U.S. Justice Department seeks sale of Google Chrome to curb monopoly

In a court filing Wednesday, antitrust enforcers said Google must divest Chrome

The U.S. Justice Department and a group of states proposed major changes to Alphabet Inc.’s Google — including a forced sale of the company’s Chrome web browser — after a landmark ruling that the tech giant illegally monopolized online search.

In a court filing Wednesday, antitrust enforcers said Google must divest Chrome, citing the judge’s earlier ruling that the browser “fortified” the company’s dominance. The agency and states said that they would also prefer a divestiture of the Android smartphone operating system. But, recognizing that Google and others might oppose that, they instead proposed a series of limits on the business unit.

The government recommended the Chrome divestiture to “permanently stop Google’s control of this critical search access point and allow rival search engines the ability to access the browser that for many users is a gateway to the internet,” according to the filing.

Bloomberg News earlier reported on the Justice Department’s intention to seek a Chrome sale. Google’s shares were down 5.5% at 10:14 a.m. in New York at $166.29.

Google said the DOJ’s proposal would harm Americans’ privacy and security, stymie Google’s investments in artificial intelligence and hurt companies like Mozilla, which depends on revenue Google pays to make its search engine the default option in the Firefox browser.

“DOJ’s wildly overbroad proposal goes miles beyond the Court’s decision. It would break a range of Google products — even beyond Search — that people love and find helpful in their everyday lives,” Kent Walker, the company’s chief legal officer, wrote in a statement on the company’s website.

The filing outlined a 10-year remedy proposal for US District Judge Amit Mehta, who will decide how to restore lost competition from Google’s illegal conduct following a hearing next spring. At the end of the process, the judge will order Google to make the changes to its business he determines are appropriate.

The proposal would prohibit Google from entering into the kind of exclusive deals at the center of the case — where it paid to ensure its search engine was the pre-installed default on devices or browsers. For its existing agreements, the company would be required to offer smartphone makers and wireless carriers the option to display a choice screen to users.

The Justice Department and states also said that Google should be required to license both its underlying “click and query” data as well as its search results to potential rivals to help them improve their products. As part of that license, Google must include all content from its own properties, such as YouTube, that it includes in its own search offering.

A five-member technical committee would be appointed to oversee Google’s compliance with the court order.

Mehta ruled this summer that Google broke antitrust laws in both online search and search text ads markets. Wednesday’s filing is the government’s first full proposal on how to alleviate the harm caused by Google’s illegal monopoly. It filed an outline in October, giving some initial views on possible remedy options.

The company will have the chance to submit its own views next month, with the Justice Department offering additional perspective in March ahead of a planned two-week hearing in April. The Trump administration, which is set to take office in January, could opt to make changes to the proposed injunction in March.

AI Limits

The Justice Department proposed some limits on Google related to AI, saying the burgeoning field provides “the most likely long-term path for a new generation of search competitors.”

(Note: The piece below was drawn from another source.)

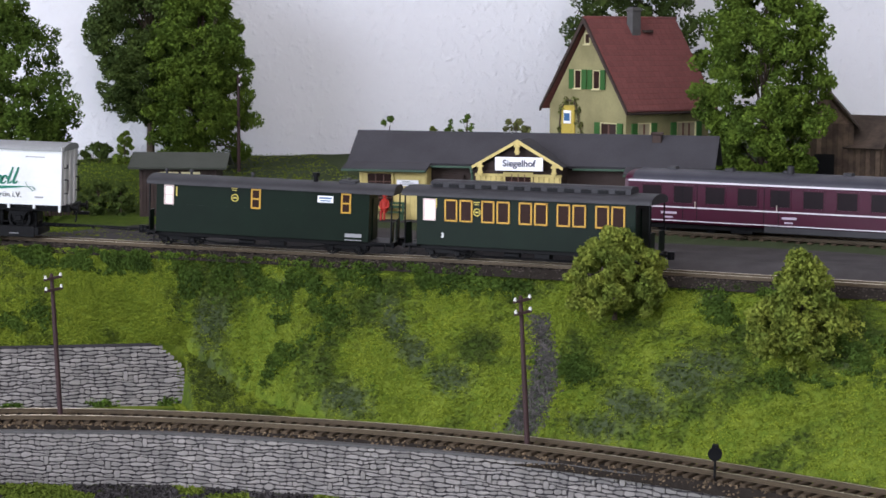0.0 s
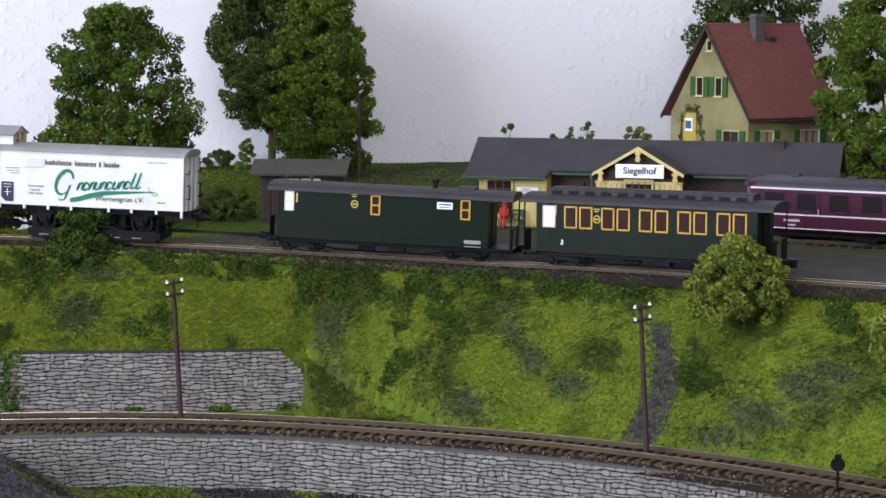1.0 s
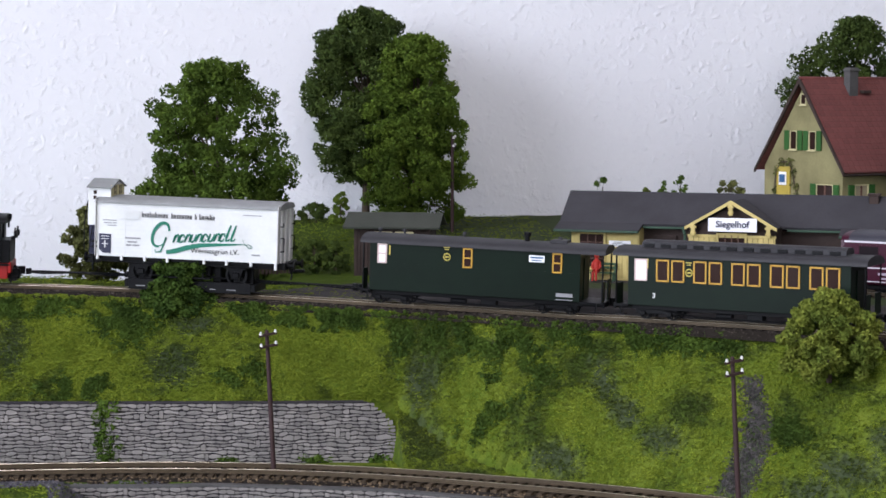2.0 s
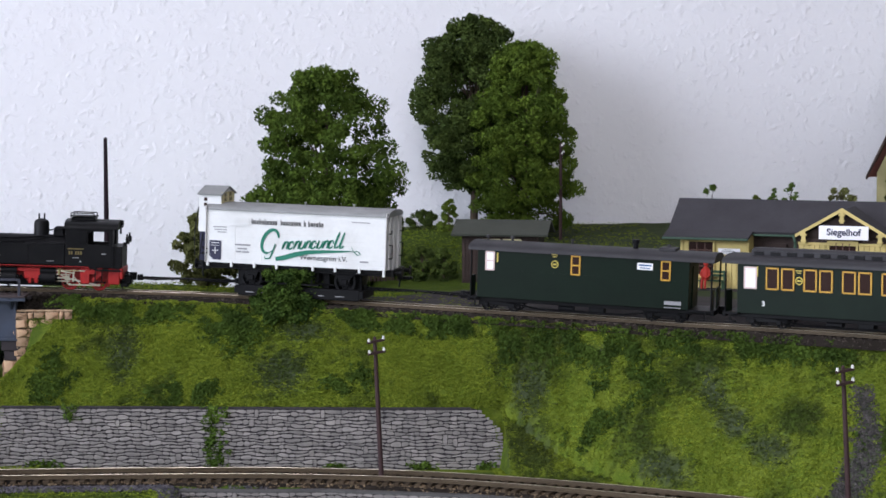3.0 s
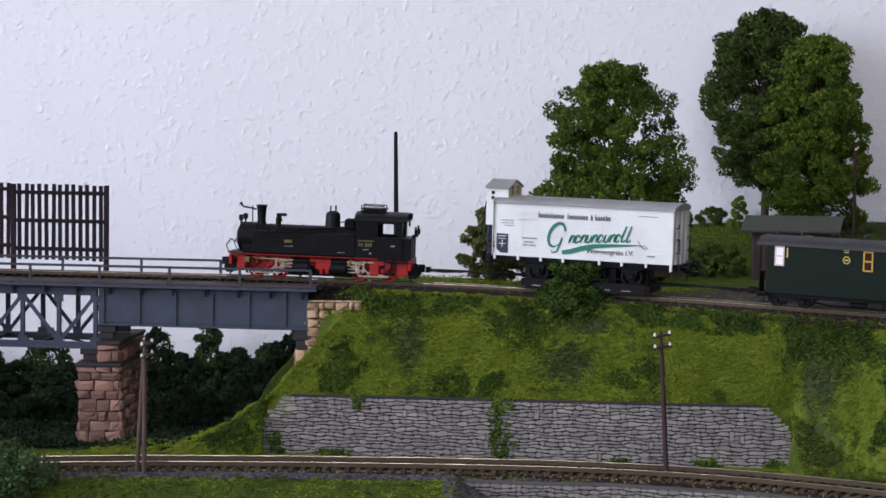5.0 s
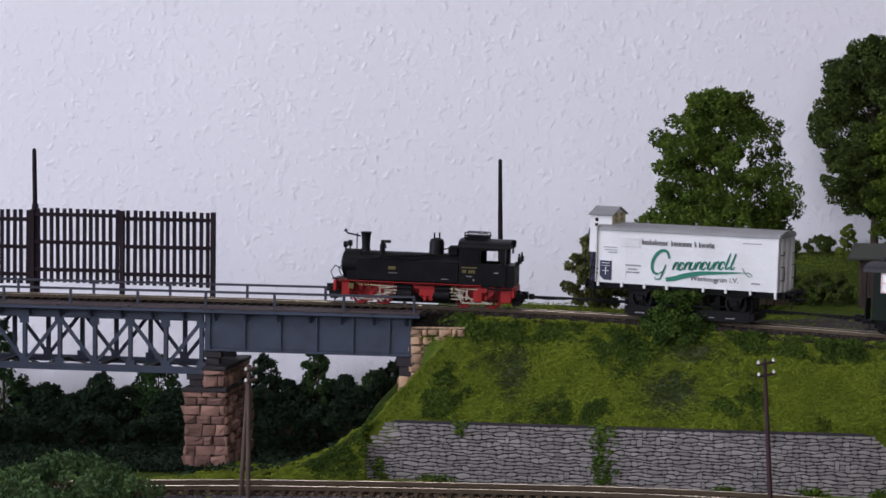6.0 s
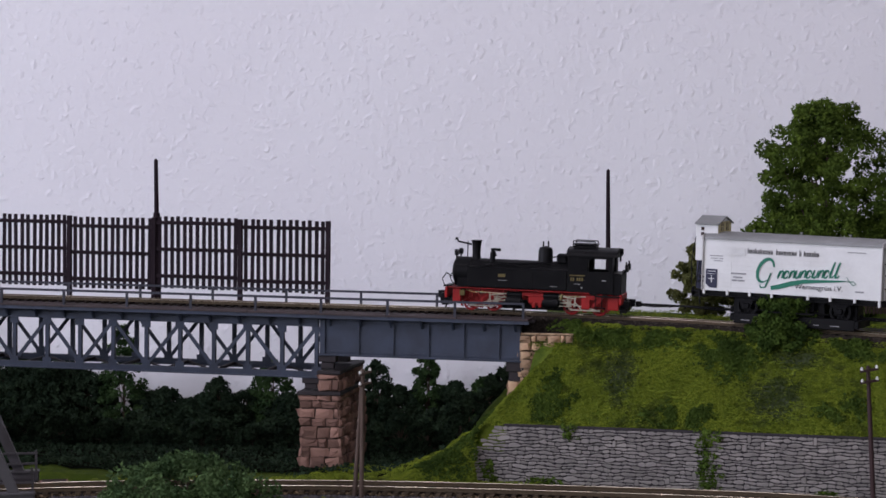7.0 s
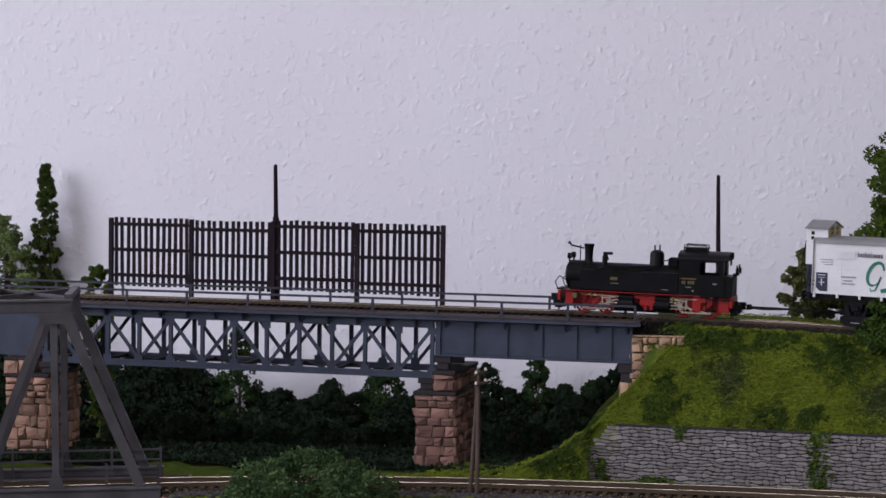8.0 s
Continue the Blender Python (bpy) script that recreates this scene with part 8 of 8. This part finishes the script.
# grit beside the lower track
sx_, sy_ = scatter(6000, -330, 22, lambda x: yl(x) - 35.0, lambda x: yl(x) - 20.5)
sel = field(sx_, sy_, 14.0, 41.0) > -0.25
v, f = leaf_cloud(np.stack([sx_[sel], sy_[sel], ground_z(sx_[sel], sy_[sel]) + 0.8], -1), np.full(int(sel.sum()), 0.8), int(sel.sum()) * 3, 0.75, rs, 0.6)
tagged(new("gravel_track_side", raw_mesh("gravel_track_side", v, f, M_SLATEGRIT)), "grey grit strip along the lower track", "gravel", kind="stuff")

# the station yard: a thin grey sheet between track and buildings
yx, yk = np.arange(40.0, 560.0, 8.0), np.linspace(0, 1, 14)
YX, YK = np.meshgrid(yx, yk)
lo_, hi_ = yu(YX) + 8.5, np.minimum(yu(YX) + 130.0, np.interp(YX, (40, 140, 230, 330, 480, 560), (50, 120, 170, 112, 60, 0)))
YY = lo_ + np.maximum(hi_ - lo_, 4.0) * YK
YZ = np.maximum(ground_z(YX, YY) + 1.0, zu(YX) - 4.6)
n2 = len(yx)
v = np.stack([YX.ravel(), YY.ravel(), YZ.ravel()], -1)
f = [(j * n2 + i, j * n2 + i + 1, (j + 1) * n2 + i + 1, (j + 1) * n2 + i) for j in range(len(yk) - 1) for i in range(n2 - 1)]
tagged(new("pavement", raw_mesh("pavement", v, f, M_ROAD, True)), "flat grey gravel station yard beside the track", "yard", kind="structure")


# ---- rubble retaining walls, stone by stone ----
def rubble_wall(name, fn, x0, x1, z0, ztop, seed, label, course=1.88, left_step=0.0, pick=None, keep_out=None):
    rng = random.Random(seed)
    w = root(name, Matrix(), label, "retaining wall", kind="structure")
    xs = np.arange(x0, x1 + 3.9, 4.0)
    core = Geo()
    if left_step:
        xs = np.arange(x0 + 1, x1 - 2, 2.0)
    tops = np.minimum(ztop, np.where(xs < x0 + 16, 8.0, np.where(xs > x1 - 13, ztop - (xs - x1 + 13), ztop))) if left_step else 0 * xs + ztop
    n = len(xs)
    yy = fn(xs) - 0.35
    core.add([(a, b, z0 - 3) for a, b in zip(xs, yy)] + [(a, b, c) for a, b, c in zip(xs, yy, tops)] + [(a, b + 4, c) for a, b, c in zip(xs, yy, tops)],
             [(i, i + 1, n + i + 1, n + i) for i in range(n - 1)] + [(n + i, n + i + 1, 2 * n + i + 1, 2 * n + i) for i in range(n - 1)])
    part("mortar", core, M_JOINT, w)
    rest = Geo()
    count, rows = 0, int(round((ztop - z0) / course))
    step = (ztop - z0) / rows
    waves = [(rng.uniform(0, 6.3), rng.uniform(0, 6.3), rng.uniform(0, 6.3)) for _ in range(rows + 1)]

    def bed(i, x):
        """Height of a wavy bed joint."""
        if i <= 0 or i >= rows:
            return z0 if i <= 0 else ztop
        a, b, c = waves[i]
        return z0 + i * step + 0.4 * math.sin(x * 0.15 + a) + 0.36 * math.sin(x * 0.41 + b) + 0.2 * math.sin(x * 0.9 + c)

    taken = {}
    for row in range(rows):
        zr = z0 + row * step
        x = x0 + rng.uniform(-3, 0)
        xe = x1
        if left_step:
            x += left_step * max(0.0, zr - 8) / 14.0
            xe -= max(0.0, zr - 10.0)
        while x < xe - 1:
            hit = [b for a, b in taken.get(row, ()) if a - 0.6 < x < b]
            if hit:
                x = max(hit)
                continue
            tall = rng.random() < 0.028 and row < rows - 1
            L = rng.uniform(1.9, 3.0) if tall else rng.choice((rng.uniform(2.6, 4.2), rng.uniform(3.8, 6.4), rng.uniform(5.0, 8.6)))
            ahead = [a for a, b in taken.get(row, ()) if x < a < x + L * 1.1]
            if ahead:
                L = max(min(ahead) - x, 1.0)
            L = min(L, xe - x)
            s = float(fn(x + 2) - fn(x - 2)) / 4.0
            cosv = 1 / math.sqrt(1 + s * s)
            cx = x + L * cosv / 2
            top_row = row + (2 if tall else 1)
            if tall:
                taken.setdefault(row + 1, []).append((x, x + L * cosv))
            lo, hi = bed(row, cx), bed(top_row, cx)
            cz = (lo + hi) / 2
            if not (keep_out and keep_out(cx, cz)):
                half, proud = L / 2 - 0.1, 1.0 + rng.uniform(-0.15, 0.2) + (0.15 if tall else 0)
                pinch = [0.95 if tall or L < 2.8 else rng.uniform(0.55, 1.0) for _ in range(2)]
                up, dn = [], []
                for q, k in ((-1.0, pinch[0] * 0.55), (-0.86, pinch[0]), (-0.35, 1.0), (0.35, 1.0), (0.86, pinch[1]), (1.0, pinch[1] * 0.55)):
                    px = cx + q * half * cosv
                    a, b = bed(row, px), bed(top_row, px)
                    m, hh = (a + b) / 2, max((b - a) / 2 - 0.24, 0.3) * k
                    up.append((q * half, m + hh + rng.uniform(-0.06, 0.06) - cz))
                    dn.append((q * half, m - hh + rng.uniform(-0.06, 0.06) - cz))
                o = dn + up[::-1]
                n = len(o)
                mx = sum(p[1] for p in o) / n
                stone = Geo().add([(a, 0.4, b) for a, b in o] + [(a, -0.72 * proud, b) for a, b in o] + [(a * 0.96, -proud + rng.uniform(-0.05, 0.05), mx + (b - mx) * 0.8) for a, b in o],
                                  [(i, (i + 1) % n, n + (i + 1) % n, n + i) for i in range(n)] + [(n + i, n + (i + 1) % n, 2 * n + (i + 1) % n, 2 * n + i) for i in range(n)] + [tuple(range(2 * n, 3 * n))])
                at = mpose(cx, float(fn(cx)), cz, math.degrees(math.atan(s)))
                if pick(cx, cz) and count < 300:
                    part("stone", raw_mesh("stone", stone.v, stone.f, M_STONE), None, w, at=at)
                    count += 1
                else:
                    rest.add([tuple((at @ (Vector(v) * MM)) / MM) for v in stone.v], stone.f)
            x += L * cosv
    ob = part("stones", raw_mesh("stones", rest.v, rest.f, M_STONE_ISLE), None, w)
    ob["kind"] = "stuff"
    sweep(cop := Geo(), np.stack([xs, fn(xs) + 1.2, 0 * xs], -1), [(-1.9, ztop - 0.1), (2.6, ztop - 0.1), (2.6, ztop + 0.9), (-1.9, ztop + 0.9)])
    return w, cop


uw, _ = rubble_wall("retaining_wall_upper", yw, WALL_X0, WALL_X1, -9.0, WALL_TOP, 5, "grey rubble stone retaining wall below the grassy bank", left_step=14.0, pick=lambda x, z: x < 35)
fw, cop = rubble_wall("retaining_wall_front", front_edge, -2.0, 400.0, -36.0, -9.6, 6, "grey rubble stone retaining wall in front of the lower track", pick=lambda x, z: x < 130)
part("coping", cop, M_COPING, fw)
xs = np.arange(WALL_X0 + 15, WALL_X1 - 13, 4.0)
part("coping", sweep(Geo(), np.stack([xs, yw(xs) + 1.0, 0 * xs], -1), [(-1.9, WALL_TOP + 0.15), (2.4, WALL_TOP + 0.15), (2.4, WALL_TOP + 0.7), (-1.9, WALL_TOP + 0.7)]), M_JOINT, uw)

The proposal would sharply curtail Google’s potential dealmaking and investments, barring it from acquiring, investing in or collaborating in any way with any search or digital ad providers. That also applies to any company that controls where consumers search for information, the agency said, including query-based AI products.

If approved, the government’s request would require Google to divest from any existing partnerships — a provision that may call into question the search giant’s investment in AI startup Anthropic.

Under the proposal, the company also would be prohibited from offering exclusive deals to content providers. The DOJ is reserving the option to force a divestiture of Android later, if Google does not comply with the rest of the ruling.

At Google’s trial last year, Microsoft Corp. Chief Executive Officer Satya Nadella raised the specter of Google locking up key websites and content sources for its exclusive use to train AI models. In the time since, AI companies have been snapping up licensing deals to feed their models more content. Reddit Inc. said in February that it had inked more than $200 million in licensing deals with AI companies that want to use its content.